Die Musiker in der Mülheimer Stadthalle spielen das so, als wäre alles genau für eine solche Kombination vorgesehen. Järvi ist in seinem Element, streift im ganzen Orchester umher, traktiert selbst auch mal ein Perkussionsinstrument und feuert die jungen Leute an. Irgendwann mal hockt er sich symbolträchtig zur Percussion-Gruppe auf die Bühne, wo einer gerade das rhythmische Geschehen durch eine Rahmentrommel anführt. So sieht Führungskompetenz ohne Dominanzgehabe aus.

An Selbstbewusstsein mangelt es Järvi nicht. „Es überrascht mich nicht, was heute passiert. Es war klar, dass, wenn wir mit einem offenen Konzept in die Zukunft gehen, auch Überraschendes entstehen würde. Der springende Punkt bei allen Experimenten ist, ob sie etwa nur vom Intellekt her oder wirklich von Herzen kommen“, sagt er. Als Zugabe in der Mülheimer Stadthalle setzt das Baltic Sea Philharmonic mit einer knackigen Trance-Pop-Nummer noch eins drauf, bei der zwei Musikerinnen aus dem Orchester ihre Gesangsstimmen attraktiv zum Einsatz bringen. Schon vorher ist das ganze Orchester phasenweise mal zu seinem eigenen Chor mutiert.

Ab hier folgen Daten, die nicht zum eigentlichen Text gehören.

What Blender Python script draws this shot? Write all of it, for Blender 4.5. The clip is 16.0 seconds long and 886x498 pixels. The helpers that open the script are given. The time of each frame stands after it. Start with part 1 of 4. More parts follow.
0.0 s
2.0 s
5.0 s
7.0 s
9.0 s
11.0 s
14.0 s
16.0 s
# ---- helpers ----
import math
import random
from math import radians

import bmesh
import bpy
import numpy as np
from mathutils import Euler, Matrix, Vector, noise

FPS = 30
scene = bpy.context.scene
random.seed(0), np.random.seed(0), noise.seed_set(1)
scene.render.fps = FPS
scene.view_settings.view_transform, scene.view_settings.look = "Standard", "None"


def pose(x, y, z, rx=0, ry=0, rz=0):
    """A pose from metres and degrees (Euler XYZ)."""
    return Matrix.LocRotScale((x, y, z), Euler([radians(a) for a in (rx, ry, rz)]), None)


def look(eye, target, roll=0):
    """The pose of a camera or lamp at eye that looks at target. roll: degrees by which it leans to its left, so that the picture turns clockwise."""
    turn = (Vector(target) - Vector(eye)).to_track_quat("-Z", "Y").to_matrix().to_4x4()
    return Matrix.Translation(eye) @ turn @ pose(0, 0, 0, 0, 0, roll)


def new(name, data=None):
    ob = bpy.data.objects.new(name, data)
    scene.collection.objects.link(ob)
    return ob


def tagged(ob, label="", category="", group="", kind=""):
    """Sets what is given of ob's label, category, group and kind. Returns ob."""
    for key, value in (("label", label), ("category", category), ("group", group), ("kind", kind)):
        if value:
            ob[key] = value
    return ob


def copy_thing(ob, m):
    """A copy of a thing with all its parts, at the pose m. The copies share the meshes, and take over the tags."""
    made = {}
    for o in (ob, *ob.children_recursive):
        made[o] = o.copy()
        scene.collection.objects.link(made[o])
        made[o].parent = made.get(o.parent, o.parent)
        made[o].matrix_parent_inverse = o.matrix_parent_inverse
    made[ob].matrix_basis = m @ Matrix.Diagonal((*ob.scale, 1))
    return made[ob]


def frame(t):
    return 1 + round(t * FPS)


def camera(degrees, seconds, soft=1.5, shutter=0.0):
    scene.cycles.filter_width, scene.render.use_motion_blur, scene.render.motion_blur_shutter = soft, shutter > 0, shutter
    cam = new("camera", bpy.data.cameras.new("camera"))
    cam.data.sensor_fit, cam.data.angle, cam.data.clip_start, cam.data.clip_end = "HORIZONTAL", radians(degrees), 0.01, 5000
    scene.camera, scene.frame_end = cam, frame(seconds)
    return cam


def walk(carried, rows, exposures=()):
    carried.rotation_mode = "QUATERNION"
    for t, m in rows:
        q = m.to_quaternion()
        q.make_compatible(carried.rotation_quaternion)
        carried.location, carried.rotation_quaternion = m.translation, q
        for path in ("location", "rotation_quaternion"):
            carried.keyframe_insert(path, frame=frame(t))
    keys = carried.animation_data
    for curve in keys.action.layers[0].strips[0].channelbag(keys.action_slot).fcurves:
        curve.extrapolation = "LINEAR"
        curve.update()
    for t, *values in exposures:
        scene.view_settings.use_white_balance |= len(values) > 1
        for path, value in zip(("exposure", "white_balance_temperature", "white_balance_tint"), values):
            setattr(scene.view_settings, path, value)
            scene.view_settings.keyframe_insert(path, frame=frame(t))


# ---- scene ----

Zum Publikum des Abends gehören Schüler der Mülheimer Gesamtschule Saarn, die auf Initiative ihres Lehrers Stephan Glagovsek-Adam im Rahmen eines Musikunterricht-Projektes das Konzert miterleben dürfen. Mehr Bewusstseinserweiterung fürs Konzertpublikum der Zukunft geht kaum. Nämlich dafür, dass ein sinfonisches Konzert etwas ganz anderes sein kann als ein steifes, von Konventionen und Schwarzweißlook beherrschtes Stillsitz-Ritual.

Am 16. Dezember führt das Baltic Sea Philharmonic dasselbe Programm in der Kölner Philharmonie auf. Solistin am Flügel ist dann Olga Scheps, die auch die Uraufführung in Hamburg spielte.